Cédric Cotter scrive: “A dire il vero, la Svizzera si adatta molto bene a questa contraddizione; la Grande Guerra caratterizza l’atteggiamento svizzero. Lo stesso fenomeno si riscontra in molti altri conflitti. L’esistenza contemporanea di un’industria produttrice di armi e di organizzazioni umanitarie è quasi “tradizionale” in Svizzera”.

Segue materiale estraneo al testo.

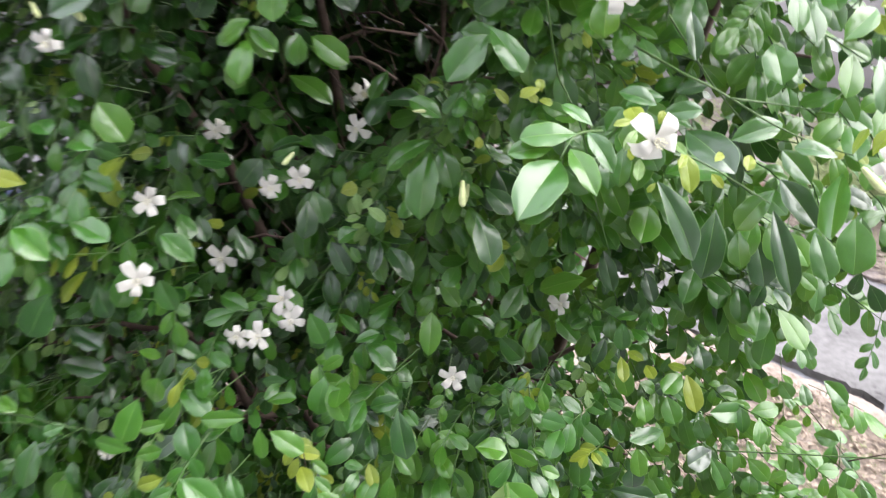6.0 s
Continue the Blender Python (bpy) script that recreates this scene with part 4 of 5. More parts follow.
leaf(MID, (-0.702, 0.326, 1.223), (-0.691, 0.311, 1.201), 0.018, (-0.01, -0.72, 0.51))
leaf(MID, (-0.722, 0.334, 1.160), (-0.716, 0.317, 1.139), 0.015, (0.07, -0.68, 0.44))
leaf(PALE, (-0.394, 0.248, 1.062), (-0.383, 0.248, 1.065), 0.005, (-0.13, -0.85, 0.67))
leaf(PALE, (-0.391, 0.247, 1.057), (-0.381, 0.247, 1.059), 0.005, (0.10, -0.84, 0.52))
leaf(BRIGHT, (-0.487, 0.210, 0.638), (-0.454, 0.215, 0.680), 0.021, (-0.08, -0.79, 0.41))
leaf(BRIGHT, (-0.475, 0.210, 0.619), (-0.440, 0.215, 0.654), 0.019, (0.13, -0.68, 0.73))
leaf(YOUNG, (-0.269, 0.105, 0.793), (-0.248, 0.108, 0.801), 0.012, (0.14, -0.67, 0.41))
leaf(YOUNG, (-0.264, 0.098, 0.785), (-0.241, 0.088, 0.779), 0.012, (-0.03, -0.67, 0.67))
leaf(YOUNG, (-0.262, 0.095, 0.781), (-0.263, 0.070, 0.768), 0.010, (0.01, -0.67, 0.62))
leaf(MID, (-0.285, 0.093, 0.756), (-0.303, 0.070, 0.746), 0.017, (0.18, -0.83, 0.47))
leaf(MID, (-0.450, 0.195, 0.742), (-0.450, 0.163, 0.711), 0.027, (0.03, -0.87, 0.53))
leaf(BRIGHT, (-0.573, 0.233, 0.712), (-0.564, 0.224, 0.699), 0.013, (0.23, -0.82, 0.40))
leaf(MID, (-0.558, 0.249, 0.809), (-0.579, 0.246, 0.773), 0.025, (-0.13, -0.86, 0.67))
leaf(DARK, (-0.343, 0.209, 0.915), (-0.329, 0.195, 0.891), 0.022, (-0.00, -0.83, 0.43))
leaf(BRIGHT, (-0.283, 0.139, 0.820), (-0.259, 0.142, 0.827), 0.012, (0.24, -0.80, 0.47))
leaf(BRIGHT, (-0.277, 0.122, 0.808), (-0.254, 0.124, 0.815), 0.012, (-0.13, -0.89, 0.46))
leaf(BRIGHT, (-0.282, 0.125, 0.811), (-0.310, 0.120, 0.821), 0.014, (0.12, -0.86, 0.41))
leaf(MID, (-0.361, 0.148, 0.809), (-0.375, 0.137, 0.808), 0.012, (0.05, -0.84, 0.75))
leaf(DARK, (-0.343, 0.125, 0.791), (-0.337, 0.114, 0.777), 0.014, (-0.10, -0.77, 0.67))
leaf(MID, (-0.512, 0.233, 0.742), (-0.502, 0.219, 0.723), 0.017, (0.01, -0.66, 0.57))
leaf(BRIGHT, (-0.605, 0.238, 0.851), (-0.570, 0.236, 0.849), 0.012, (-0.05, -0.80, 0.41))
leaf(DARK, (0.213, 0.323, 0.930), (0.224, 0.313, 0.890), 0.026, (0.02, -0.84, 0.71))
leaf(MID, (0.300, 0.349, 0.942), (0.301, 0.337, 0.912), 0.017, (0.18, -0.78, 0.41))
leaf(DARK, (0.200, 0.319, 0.705), (0.177, 0.295, 0.704), 0.023, (-0.05, -0.84, 0.47))
leaf(MID, (0.229, 0.328, 0.748), (0.193, 0.301, 0.763), 0.020, (-0.06, -0.69, 0.45))
leaf(BRIGHT, (0.161, 0.296, 0.808), (0.145, 0.274, 0.802), 0.018, (-0.13, -0.68, 0.60))
leaf(YOUNG, (0.166, 0.298, 0.805), (0.176, 0.281, 0.777), 0.018, (0.25, -0.80, 0.72))
leaf(BRIGHT, (0.127, 0.279, 0.792), (0.131, 0.261, 0.778), 0.016, (0.11, -0.71, 0.66))
leaf(BRIGHT, (0.149, 0.288, 0.787), (0.157, 0.272, 0.769), 0.018, (0.05, -0.88, 0.47))
leaf(MID, (0.151, 0.297, 0.742), (0.120, 0.262, 0.755), 0.015, (0.20, -0.68, 0.72))
leaf(BRIGHT, (0.125, 0.265, 0.744), (0.129, 0.253, 0.721), 0.016, (-0.02, -0.74, 0.68))
leaf(DARK, (0.106, 0.303, 0.656), (0.151, 0.305, 0.648), 0.021, (0.11, -0.70, 0.58))
leaf(DARK, (0.124, 0.284, 0.704), (0.126, 0.281, 0.680), 0.022, (0.11, -0.74, 0.49))
leaf(MID, (0.201, 0.320, 0.695), (0.222, 0.321, 0.653), 0.019, (0.22, -0.67, 0.43))
leaf(MID, (0.208, 0.321, 0.718), (0.221, 0.309, 0.709), 0.015, (0.24, -0.67, 0.63))
leaf(MID, (0.182, 0.312, 0.746), (0.189, 0.299, 0.734), 0.017, (-0.13, -0.68, 0.44))
leaf(BRIGHT, (0.260, 0.331, 0.663), (0.275, 0.332, 0.673), 0.013, (0.24, -0.74, 0.42))
leaf(MID, (0.299, 0.352, 0.709), (0.321, 0.346, 0.707), 0.017, (-0.08, -0.75, 0.60))
leaf(MID, (0.277, 0.344, 0.773), (0.281, 0.329, 0.759), 0.013, (0.15, -0.68, 0.48))
leaf(MID, (0.255, 0.337, 0.779), (0.264, 0.324, 0.770), 0.015, (-0.15, -0.68, 0.40))
leaf(MID, (0.299, 0.353, 0.772), (0.322, 0.346, 0.751), 0.018, (0.20, -0.87, 0.68))
leaf(YOUNG, (0.112, 0.289, 0.832), (0.125, 0.277, 0.832), 0.009, (0.16, -0.69, 0.59))
leaf(YOUNG, (0.107, 0.287, 0.828), (0.110, 0.266, 0.816), 0.011, (0.20, -0.85, 0.64))
leaf(YOUNG, (0.129, 0.289, 0.819), (0.135, 0.274, 0.816), 0.011, (-0.02, -0.69, 0.67))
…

Formula magica per il successo
Ma lo storico sottolinea, come altri suoi colleghi, che è stata Berna a trarre il massimo vantaggio dall’immagine positiva della Svizzera veicolata dal CICR. E non il contrario, benché la Confederazione abbia aiutato, anche finanziariamente, il Comitato di Ginevra ad imporsi di fronte ad altre organizzazioni umanitarie. Tutti i paesi neutrali hanno cercato di profilarsi nell’azione umanitaria per le sue virtù legittimanti. E questo per non passare per semplici approfittatori di guerra.
La Svizzera è allora internamente divisa tra sostenitori della Seconda Repubblica francese e del Secondo Reich tedesco. Parte dello stato maggiore è affascinato dall’esercito prussiano: lo stesso generale Ulrich Wille, legato alla famiglia Bismarck, spinge nel 1914 affinché la Svizzera entri in guerra a fianco della Germania). Il governo si ritrova inoltre sotto la pressione dei conflitti sociali, percepiti come la continuazione della rivoluzione bolscevica. Ma la Svizzera riesce ad uscire dalla guerra con un presidente della Confederazione, Gustave Ador, che è, nel contempo, pure presidente del CICR.
Ginevra ottiene poi la sede della Società delle Nazioni, approvata con il sostegno della maggioranza dei cittadini. La formula magica della Svizzera sulla scena internazionale ha superato la prova del fuoco. È la qualità di questa preziosa lega che l’attuale presidente del CICR, Peter Maurer, ricorda alle autorità federali nel dibattito sulle armi. L’ambiguità della Svizzera non è forse superabile; la flagrante contraddizione minaccia di rompere l’intera formula, dicono molte voci nella Ginevra internazionale. E questo in un momento in cui il mondo sta assistendo a un inasprimento dei rapporti di forza tra le potenze e a un preoccupante indebolimento del sistema multilaterale che dovrebbe contenerle.